**Recorded information**.
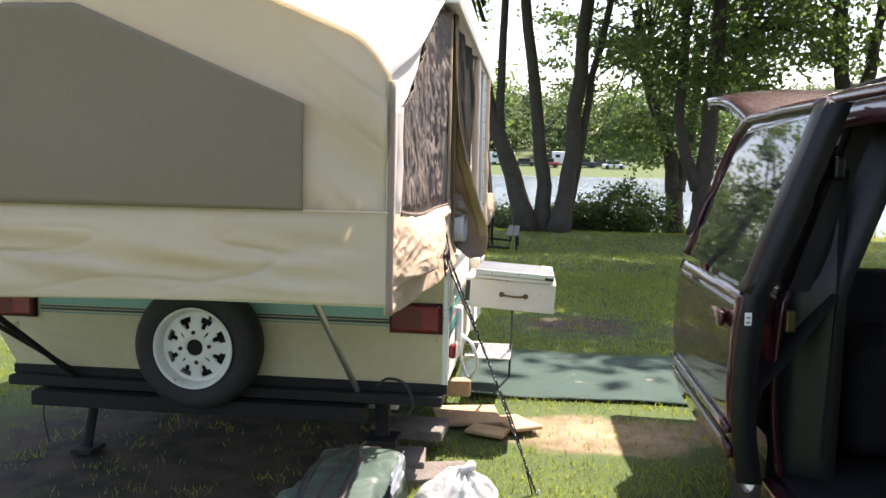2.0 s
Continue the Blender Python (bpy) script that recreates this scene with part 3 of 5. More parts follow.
def sag(u, v):
    """Loose canvas below the screen: swings out over a ridge that climbs to a tip by the corner pole, and falls back steeply below it."""
    y = lerp(YB + 0.01, 4.752, u)
    top = screen_low(min(y, 4.6)) + 0.01 * smooth01((u - 0.86) / 0.06)
    z = lerp(sag_hem(u), top, v)
    peak = lerp(0.36, 0.9, smooth01((u - 0.12) / 0.74) ** 1.15)
    if v < peak:
        k = v / peak
        hump = 0.12 * k + 0.88 * k ** 3.2
    else:
        k = (v - peak) / (1.001 - peak)
        hump = math.cos(k * math.pi / 2) ** 0.8
    belly = 0.086 * hump * smooth01(u * 3.2) * lerp(1.0, 0.5, smooth01((u - 0.5) / 0.34)) * smooth01((0.945 - u) / 0.11)
    p, q = z * 0.96 - y * 0.28, y * 0.96 + z * 0.28
    s, w = z * 0.95 + y * 0.3, y * 0.95 - z * 0.3
    bend = 0.6 * nz(q * 5, p * 4, 6)
    crumple = 0.006 - 0.022 * abs(nz(p * 15 + bend, q * 4)) + 0.009 * abs(nz(s * 13 + 4 + bend, w * 5.5, 2)) - 0.01 * abs(nz(p * 30 + bend, q * 12, 5)) - 0.004 * abs(nz(s * 40, w * 26, 7))
    k = max(0.0, math.sin(math.pi * min(1, v * 0.96 + 0.03))) ** 0.5
    soft = 1 - 0.7 * smooth01((u - 0.4) / 0.3)
    tuck = (0.009 * nz(y * 13 + z * 12, z * 7 - y * 5, 3) - 0.007 * crease(nz(y * 9 - z * 8, z * 6 + y * 3, 11))) * smooth01((u - 0.55) * 4) * smooth01((0.925 - u) / 0.07) * smooth01((1 - v) * 4) * smooth01(v * 6)
    drape = 0.045 * smooth01((u - 0.55) / 0.2) * smooth01((1.0 - u) / 0.09) * (1 - v) ** 2.2
    return Vector((lerp(side_x(y), -0.262, smooth01((u - 0.86) / 0.08)) + belly + tuck + drape + crumple * k * soft * smooth01((0.99 - u) / 0.15), y, z))


thicken(cp("side_skirt", sheet(sag, 200, 90), M_CANVAS_T, "crumpled tan canvas hanging below the screen", True), 0.003)


def hem_line(u):
    y = lerp(3.695, SCREEN_END, u)
    return Vector((lerp(side_x(y), -0.266, smooth01((u - 0.9) / 0.1)), y, screen_low(min(y, 4.6)) + 0.01 * smooth01((y - 4.6) / 0.05)))


def hem_band(u, v):
    return hem_line(u) + Vector((0.006 + 0.003 * math.sin(v * math.pi) + 0.002 * nz(u * 60), 0, lerp(-0.012, 0.008, v)))


thicken(cp("screen_hem", sheet(hem_band, 120, 4), M_SCREEN_B, "stitched brown hem of the screen", True), 0.002)
for dz in (-0.0075, 0.004):
    cp("stitching", tube([hem_line(u) + Vector((0.0115, 0, dz)) for u in np.linspace(0.01, 0.99, 80)], 0.0009, 5), M_CANVAS_D, "", True)


def corner_panel(u, v):
    y = lerp(4.65, 4.752, u)
    z = lerp(1.262, 2.04, v)
    return Vector((-0.265 + 0.003 * nz(y * 8, z * 5), y, z))


thicken(cp("corner_curtain", sheet(corner_panel, 16, 80), M_CANVAS_T, "tan canvas strip by the corner pole", True), 0.003)
cp("stitching", tube([(-0.2625, 4.712, z) for z in np.linspace(1.28, 2.03, 30)], 0.0008, 5), M_CREAMPL)


def tape(fn):
    return thicken(cp("hook_tape", sheet(fn, 4, 60), M_VELCRO, "olive hook tape", True), 0.002)


def low_tape(u, v):
    z = lerp(1.064, 1.266, v)
    y = 4.662 + 0.03 * smooth01((1.25 - z) / 0.13) - 0.022 * smooth01((1.095 - z) / 0.035) + 0.025 * (u - 0.5) + 0.002 * nz(z * 40)
    un = (y - YB - 0.01) / (4.742 - YB)
    p = sag(un, (z - sag_hem(un)) / (1.27 - sag_hem(un)))
    return Vector((p.x + 0.008, y, z))


tape(lambda u, v: Vector((-0.2585, 4.65 + 0.023 * u, lerp(1.285, 2.0, v))))
tape(low_tape)
cp("seam", tube([(-0.2605, y, 1.274) for y in np.linspace(4.65, 4.745, 6)], 0.0035, 6), M_CANVAS_T, "", True)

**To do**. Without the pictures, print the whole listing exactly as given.

**Complete output**.
2.0 s
Continue the Blender Python (bpy) script that recreates this scene with part 3 of 5. More parts follow.
def sag(u, v):
    """Loose canvas below the screen: swings out over a ridge that climbs to a tip by the corner pole, and falls back steeply below it."""
    y = lerp(YB + 0.01, 4.752, u)
    top = screen_low(min(y, 4.6)) + 0.01 * smooth01((u - 0.86) / 0.06)
    z = lerp(sag_hem(u), top, v)
    peak = lerp(0.36, 0.9, smooth01((u - 0.12) / 0.74) ** 1.15)
    if v < peak:
        k = v / peak
        hump = 0.12 * k + 0.88 * k ** 3.2
    else:
        k = (v - peak) / (1.001 - peak)
        hump = math.cos(k * math.pi / 2) ** 0.8
    belly = 0.086 * hump * smooth01(u * 3.2) * lerp(1.0, 0.5, smooth01((u - 0.5) / 0.34)) * smooth01((0.945 - u) / 0.11)
    p, q = z * 0.96 - y * 0.28, y * 0.96 + z * 0.28
    s, w = z * 0.95 + y * 0.3, y * 0.95 - z * 0.3
    bend = 0.6 * nz(q * 5, p * 4, 6)
    crumple = 0.006 - 0.022 * abs(nz(p * 15 + bend, q * 4)) + 0.009 * abs(nz(s * 13 + 4 + bend, w * 5.5, 2)) - 0.01 * abs(nz(p * 30 + bend, q * 12, 5)) - 0.004 * abs(nz(s * 40, w * 26, 7))
    k = max(0.0, math.sin(math.pi * min(1, v * 0.96 + 0.03))) ** 0.5
    soft = 1 - 0.7 * smooth01((u - 0.4) / 0.3)
    tuck = (0.009 * nz(y * 13 + z * 12, z * 7 - y * 5, 3) - 0.007 * crease(nz(y * 9 - z * 8, z * 6 + y * 3, 11))) * smooth01((u - 0.55) * 4) * smooth01((0.925 - u) / 0.07) * smooth01((1 - v) * 4) * smooth01(v * 6)
    drape = 0.045 * smooth01((u - 0.55) / 0.2) * smooth01((1.0 - u) / 0.09) * (1 - v) ** 2.2
    return Vector((lerp(side_x(y), -0.262, smooth01((u - 0.86) / 0.08)) + belly + tuck + drape + crumple * k * soft * smooth01((0.99 - u) / 0.15), y, z))


thicken(cp("side_skirt", sheet(sag, 200, 90), M_CANVAS_T, "crumpled tan canvas hanging below the screen", True), 0.003)


def hem_line(u):
    y = lerp(3.695, SCREEN_END, u)
    return Vector((lerp(side_x(y), -0.266, smooth01((u - 0.9) / 0.1)), y, screen_low(min(y, 4.6)) + 0.01 * smooth01((y - 4.6) / 0.05)))


def hem_band(u, v):
    return hem_line(u) + Vector((0.006 + 0.003 * math.sin(v * math.pi) + 0.002 * nz(u * 60), 0, lerp(-0.012, 0.008, v)))


thicken(cp("screen_hem", sheet(hem_band, 120, 4), M_SCREEN_B, "stitched brown hem of the screen", True), 0.002)
for dz in (-0.0075, 0.004):
    cp("stitching", tube([hem_line(u) + Vector((0.0115, 0, dz)) for u in np.linspace(0.01, 0.99, 80)], 0.0009, 5), M_CANVAS_D, "", True)


def corner_panel(u, v):
    y = lerp(4.65, 4.752, u)
    z = lerp(1.262, 2.04, v)
    return Vector((-0.265 + 0.003 * nz(y * 8, z * 5), y, z))


thicken(cp("corner_curtain", sheet(corner_panel, 16, 80), M_CANVAS_T, "tan canvas strip by the corner pole", True), 0.003)
cp("stitching", tube([(-0.2625, 4.712, z) for z in np.linspace(1.28, 2.03, 30)], 0.0008, 5), M_CREAMPL)


def tape(fn):
    return thicken(cp("hook_tape", sheet(fn, 4, 60), M_VELCRO, "olive hook tape", True), 0.002)


def low_tape(u, v):
    z = lerp(1.064, 1.266, v)
    y = 4.662 + 0.03 * smooth01((1.25 - z) / 0.13) - 0.022 * smooth01((1.095 - z) / 0.035) + 0.025 * (u - 0.5) + 0.002 * nz(z * 40)
    un = (y - YB - 0.01) / (4.742 - YB)
    p = sag(un, (z - sag_hem(un)) / (1.27 - sag_hem(un)))
    return Vector((p.x + 0.008, y, z))


tape(lambda u, v: Vector((-0.2585, 4.65 + 0.023 * u, lerp(1.285, 2.0, v))))
tape(low_tape)
cp("seam", tube([(-0.2605, y, 1.274) for y in np.linspace(4.65, 4.745, 6)], 0.0035, 6), M_CANVAS_T, "", True)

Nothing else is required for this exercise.